BBC’s report that drones damaged multiple Amazon cloud facilities in the Gulf is a pivotal reminder that cloud is physical before it is virtual. Data centers, power systems, cooling, and network corridors are critical assets exposed to geopolitical spillovers. For operators, this shifts business continuity from a compliance checkbox to a board-level strategic capability.
Energy is the second transmission channel. Reuters coverage on oil-market stress and shipping risk around Hormuz indicates that even brief disruptions can alter input assumptions for large technology systems. For AI-heavy organizations, electricity intensity and backup capacity planning become margin variables, not just engineering considerations.
Financial Times agenda signals add a third layer: governance and political scrutiny in frontier AI deployment. Debate around defense-related AI partnerships and contract structure implies that institutional trust, policy alignment, and auditability are now part of competitive advantage. In other words, governance architecture is becoming product architecture.
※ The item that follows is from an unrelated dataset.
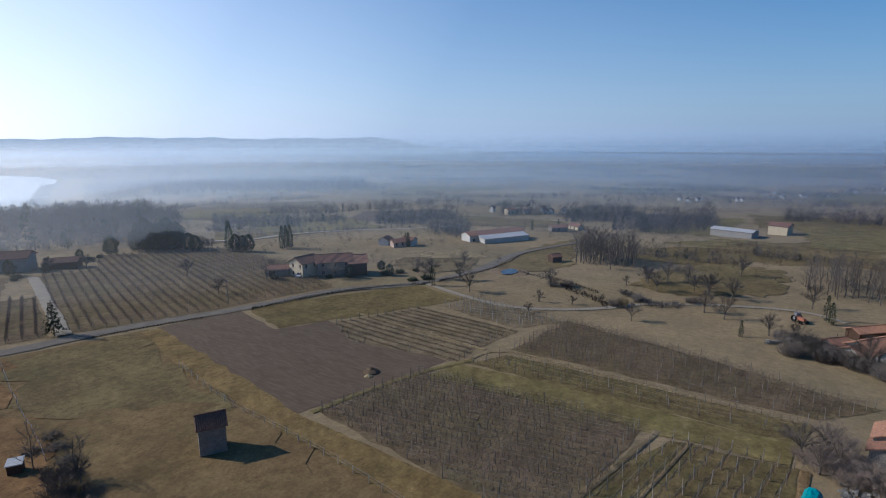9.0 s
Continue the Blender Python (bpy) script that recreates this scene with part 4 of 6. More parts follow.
WIDES = [dome_tree(rng, "spreading_tree", "broad leafless tree standing alone in grass", rng.uniform(6, 7.5), rng.uniform(3.2, 4.0), 15, 48, blade=0.036) for _ in range(4)]
FRUITS = [dome_tree(rng, "fruit_tree", "small leafless orchard fruit tree", rng.uniform(2.6, 3.2), rng.uniform(1.2, 1.6), 11, 30, "bark", "twig_dark", 0.03) for _ in range(3)]
SAPLINGS = [bare_tree(rng, "sapling", "thin leafless grey sapling", "tree", rng.uniform(3.5, 5), 0.05, 0.2, 10, 0.28, 1.2, 2, 7, 0.6, 0.022) for _ in range(3)]
BUSHES = [shrub(rng, "shrub", "tangled brown leafless shrub", rng.uniform(1.6, 2.2), rng.uniform(1.4, 2.0), 130, "bramble") for _ in range(3)]
GREYBUSH = [shrub(rng, "grey_shrub", "tangled grey leafless shrub", rng.uniform(2.2, 3.2), rng.uniform(1.6, 2.2), 200, "twig", blade=0.036) for _ in range(3)]
GREENBUSH = [shrub(rng, "evergreen_shrub", "dense dark evergreen shrub", rng.uniform(1.5, 2.0), rng.uniform(1.2, 1.6), 90, "bramble", 10, "shrub_green") for _ in range(3)]
OLIVES = [shrub(rng, "olive_tree", "small grey-green olive tree", rng.uniform(1.6, 2.1), 0.8, 30, "bark", 9, "olive", "tree") for _ in range(2)]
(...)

Taken together, these shifts are changing how investors should map exposure. Classic sector labels are less useful than dependency mapping: power cost sensitivity, region-level infrastructure risk, regulatory burden, and concentration in critical vendors. Companies that can diversify dependency chains without sacrificing speed should command a resilience premium.
For executive teams, the practical playbook is clearer than it was six months ago. First, design for multi-region failover that is actually testable under stress. Second, harden cost observability at inference and storage layers. Third, tighten legal and policy workflows for high-scrutiny AI use cases before they become blockers.
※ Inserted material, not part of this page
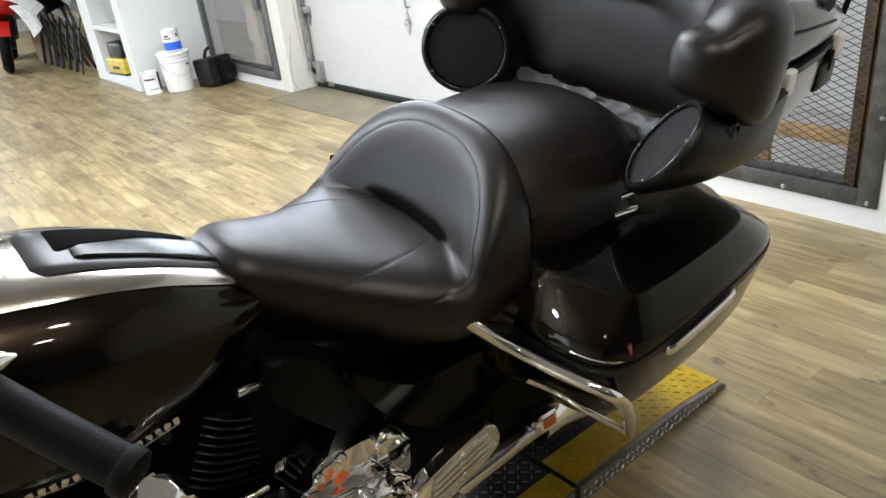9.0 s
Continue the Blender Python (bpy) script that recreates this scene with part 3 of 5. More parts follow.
SATIN_DOOR = mat("dark_satin_metal", (0.022, 0.022, 0.023), 0.25, 0.5, 20, 0.2)
FRAMEGREY = mat("satin_grey_console", (0.06, 0.06, 0.064), 0.3, 0.5, 20, 0.2)
part("console_frame", console_slab(0.175, 0.432, (-15, -19), (17, 21), 0.0, 0.012), FRAMEGREY, con, "satin grey frame")
# black slab on the frame: the open well's shade put in as colour
part("console_well", console_slab(0.205, 0.415, (-11, -15), (7, -9), 0.0115, 0.0135), VOID, con, "black slab for the shaded open well")
part("console_door", console_slab(0.232, 0.43, (4, -6), (11, 15), 0.0115, 0.018), SATIN_DOOR, con, "dark satin door")
for i in range(6):
    a = -14 + i * 5.6
    part("stud", turned(lathe([(0.0035, 0), (0.003, 0.003), (0.0, 0.004)], 10), Matrix.Translation(tank_point(0.432, math.pi / 2 + radians(a), 0.007))), CHROME, con)
gauge_m = pose(0.09, 0.0, 1.0, 22, 10, 0)
gauge = part("console_gauge", turned(lathe([(0.088, -0.035), (0.086, -0.018), (0.070, -0.012), (0.056, -0.008), (0.054, 0.02), (0.060, 0.026), (0.062, 0.036), (0.055, 0.042), (0.048, 0.038)]), gauge_m), CHROME, bike, "round chrome gauge housing")
part("gauge_glass", turned(lathe([(0.049, 0.034), (0.044, 0.042), (0.026, 0.048), (0.0, 0.050)]), gauge_m), mat("gauge_glass", (0.35, 0.34, 0.32), 0.06, 0.6, 10, 0.2, coat=1.0), gauge, "domed gauge glass")
# maker's lettering becomes plain chrome bars
emblem = part("tank_emblem", tube([(0.04, -0.166, 0.735), (0.16, -0.178, 0.725), (0.27, -0.168, 0.73)], 0.003, 6, flat=0.6), CHROME, tank, "chrome bars of the tank emblem")
for i in range(17):
    u = 0.045 + i * 0.0142
    y = -0.168 - 0.012 * math.sin(math.pi * i / 16)
    part("emblem_bar", turned(box(-0.005, 0.005, -0.002, 0.002, -0.0065, 0.0065, 0.002), pose(u, y, 0.737, 0, 12 if i % 2 else -6, 0)), SILVER, emblem)

# handlebar ends, mirrors and lever
grip = part("left_grip", tube([(0.055, -0.25, 1.022), (0.11, -0.34, 0.983), (0.155, -0.41, 0.952)], 0.0235, 20), RUBBER, bike, "black rubber grip")
part("grip_end", turned(lathe([(0.026, 0), (0.028, 0.006), (0.026, 0.016), (0.018, 0.02), (0.0, 0.021)], 20), Matrix.Translation((0.153, -0.407, 0.953)) @ Vector((0.1, -0.16, -0.07)).to_track_quat("Z", "Y").to_matrix().to_4x4()), RUBBER, grip)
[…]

For public markets, this is not a bearish signal on AI; it is a quality filter. Multiples can remain elevated where growth is paired with defensible infrastructure and credible governance. By contrast, businesses relying on uninterrupted cheap energy, frictionless geopolitics, and permissive regulation are likely to see wider discount volatility.
Bottom line: the leadership test in 2026 is coordinated resilience. The winners will be those that can absorb infrastructure shocks, maintain service reliability, and prove governance maturity while still compounding AI-driven productivity. The market is still paying for ambition—but only when ambition survives real-world stress.